Sus errores terminaron desacreditándolo y la oleada de críticas empeoraron aún más su reputación
Aunque en la práctica resulta una tarea difícil, la forma de elaborar las normas constitucionales en una democracia es relativamente sencilla: analizar las características de la sociedad donde van a regir, articular unas reglas que respondan a sus necesidades y a sus deseos y organizar la vida social para que la comunidad pueda cumplirlas. Como se habla de una democracia, es muy importante insistir en que la fórmula debe contar con la aprobación popular. Cuanto más mayoritaria, mejor.
En Colombia esa fórmula se simplifica aún más: precisar con la máxima exactitud lo que la gente quiere y enseguida hacer todo lo contrario.
Lo estamos viendo en la propuesta de reforma del Congreso, que comienza a discutirse como una de las recetas para democratizar la política y lograr una “paz duradera”.
El Congreso colombiano es, sin duda, la institución con mayor opinión negativa. Sus errores terminaron desacreditándolo y la oleada de críticas empeoraron aún más su reputación. Aunque los congresistas son objeto de aceptación popular en sectores específicos, tan así que los reelige una y otra vez, no pueden aspirar a mantener altos niveles de opinión favorable perteneciendo a una institución sometida a un fuego graneado de críticas. Sean justas o injustas, afectan ineludiblemente los prestigios individuales.
Se dirá que es un fenómeno mundial y que, en mayor o menor grado, lo mismo les ocurre a todos los parlamentos del mundo.
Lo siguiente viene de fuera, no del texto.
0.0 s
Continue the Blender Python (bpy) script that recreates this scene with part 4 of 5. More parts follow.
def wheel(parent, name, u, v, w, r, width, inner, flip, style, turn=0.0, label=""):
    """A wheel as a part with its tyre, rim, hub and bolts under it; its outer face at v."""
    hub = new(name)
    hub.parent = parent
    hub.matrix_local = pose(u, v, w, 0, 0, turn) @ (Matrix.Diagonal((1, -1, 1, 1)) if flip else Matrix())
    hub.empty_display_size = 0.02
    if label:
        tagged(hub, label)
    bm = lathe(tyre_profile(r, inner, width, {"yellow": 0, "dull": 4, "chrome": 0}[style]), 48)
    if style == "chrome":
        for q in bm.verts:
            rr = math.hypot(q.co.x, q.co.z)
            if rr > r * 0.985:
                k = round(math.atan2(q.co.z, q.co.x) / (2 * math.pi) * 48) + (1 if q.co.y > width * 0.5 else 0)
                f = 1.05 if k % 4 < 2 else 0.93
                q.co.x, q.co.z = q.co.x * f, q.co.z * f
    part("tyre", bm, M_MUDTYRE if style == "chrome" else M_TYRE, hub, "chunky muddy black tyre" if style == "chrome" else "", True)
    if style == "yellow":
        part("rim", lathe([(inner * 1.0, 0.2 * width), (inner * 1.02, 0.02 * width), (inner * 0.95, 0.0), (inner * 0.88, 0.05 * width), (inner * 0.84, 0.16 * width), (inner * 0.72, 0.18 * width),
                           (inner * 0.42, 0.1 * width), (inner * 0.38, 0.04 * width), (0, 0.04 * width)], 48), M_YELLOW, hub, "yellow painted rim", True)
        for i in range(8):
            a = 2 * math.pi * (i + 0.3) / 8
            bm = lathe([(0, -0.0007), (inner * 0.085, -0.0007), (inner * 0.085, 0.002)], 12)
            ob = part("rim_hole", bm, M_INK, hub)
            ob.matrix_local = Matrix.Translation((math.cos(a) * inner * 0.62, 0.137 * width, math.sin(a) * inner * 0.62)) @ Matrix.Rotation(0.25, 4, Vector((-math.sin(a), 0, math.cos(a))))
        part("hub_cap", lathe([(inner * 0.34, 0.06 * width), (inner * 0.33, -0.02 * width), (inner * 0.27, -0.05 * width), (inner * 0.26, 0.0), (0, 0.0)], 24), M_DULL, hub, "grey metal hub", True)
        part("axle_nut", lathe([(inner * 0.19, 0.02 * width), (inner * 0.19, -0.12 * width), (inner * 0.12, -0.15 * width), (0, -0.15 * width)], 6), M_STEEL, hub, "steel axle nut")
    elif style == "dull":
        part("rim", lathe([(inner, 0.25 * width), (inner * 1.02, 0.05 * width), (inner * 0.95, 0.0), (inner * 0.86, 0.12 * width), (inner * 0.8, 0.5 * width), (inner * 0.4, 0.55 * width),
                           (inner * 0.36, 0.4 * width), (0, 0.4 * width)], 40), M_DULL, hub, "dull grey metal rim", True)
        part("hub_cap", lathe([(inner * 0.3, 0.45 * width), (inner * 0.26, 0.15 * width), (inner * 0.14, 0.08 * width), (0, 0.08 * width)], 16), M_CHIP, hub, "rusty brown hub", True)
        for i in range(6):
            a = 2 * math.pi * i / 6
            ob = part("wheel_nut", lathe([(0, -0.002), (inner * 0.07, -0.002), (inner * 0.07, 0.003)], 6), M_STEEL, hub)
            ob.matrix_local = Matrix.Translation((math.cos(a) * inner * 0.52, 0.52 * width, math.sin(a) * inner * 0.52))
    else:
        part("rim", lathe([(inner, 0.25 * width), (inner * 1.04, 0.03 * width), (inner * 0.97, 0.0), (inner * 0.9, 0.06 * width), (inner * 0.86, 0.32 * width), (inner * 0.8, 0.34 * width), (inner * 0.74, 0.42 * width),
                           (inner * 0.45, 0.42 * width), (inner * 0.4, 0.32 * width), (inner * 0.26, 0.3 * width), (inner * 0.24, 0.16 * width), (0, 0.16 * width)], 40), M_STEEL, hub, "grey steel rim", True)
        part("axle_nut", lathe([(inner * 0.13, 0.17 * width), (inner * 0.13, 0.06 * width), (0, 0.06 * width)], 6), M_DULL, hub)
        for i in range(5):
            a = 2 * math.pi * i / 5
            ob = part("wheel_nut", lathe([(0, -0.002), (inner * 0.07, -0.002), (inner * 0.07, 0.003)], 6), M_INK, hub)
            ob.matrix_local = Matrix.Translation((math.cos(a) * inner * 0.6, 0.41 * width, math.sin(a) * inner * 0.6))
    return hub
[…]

Lo cual ni es consuelo ni nos exime de buscarle solución a nuestro problema específico.
Por eso hay un acuerdo prácticamente unánime en la urgencia de una reforma que reviva los días gloriosos de nuestro Congreso. Y como respuesta surge viene la idea de aumentar el número de congresistas. Como si con 16 nuevas curules se colmaran las aspiraciones de cuarenta y seis millones de personas que aspiran a tener un legislativo más eficiente, más consagrado a su trabajo, más centrado en los problemas reales, con una excelente calificación de sus miembros, más comprometido con la reconstrucción del país, más alejado de los males que lo desacreditaron.
Los colombianos aspiran a tener un congreso con menos curules y les responden con un Congreso igual pero más grande. Lo quieren con más representatividad, pero las nuevas curules se distribuirán gratuitamente o con requisitos mínimos, olvidando que su legitimidad proviene de un origen popular limpio y libre.
En resumen: ¿Quieren un Congreso más representativo? Pues habrá curules asignadas a dedo. ¿Lo quieren más popular? Habrá más curules con menos votos para ganárselas ¿Lo quieren menos numeroso? Aumentará el número de senadores y representantes. Así son las respuestas institucionales a las exigencias populares.
En otras palabras ¿qué desean los colombianos? Díganlo para hacer lo contrario.
El resultado será un Congreso igual al que se busca mejorar, pero más numeroso. Es decir, más de lo mismo. Y si esa es la solución propuesta, no nos extrañemos cuando la opinión nacional responda con más del mismo desencanto que hoy la abruma.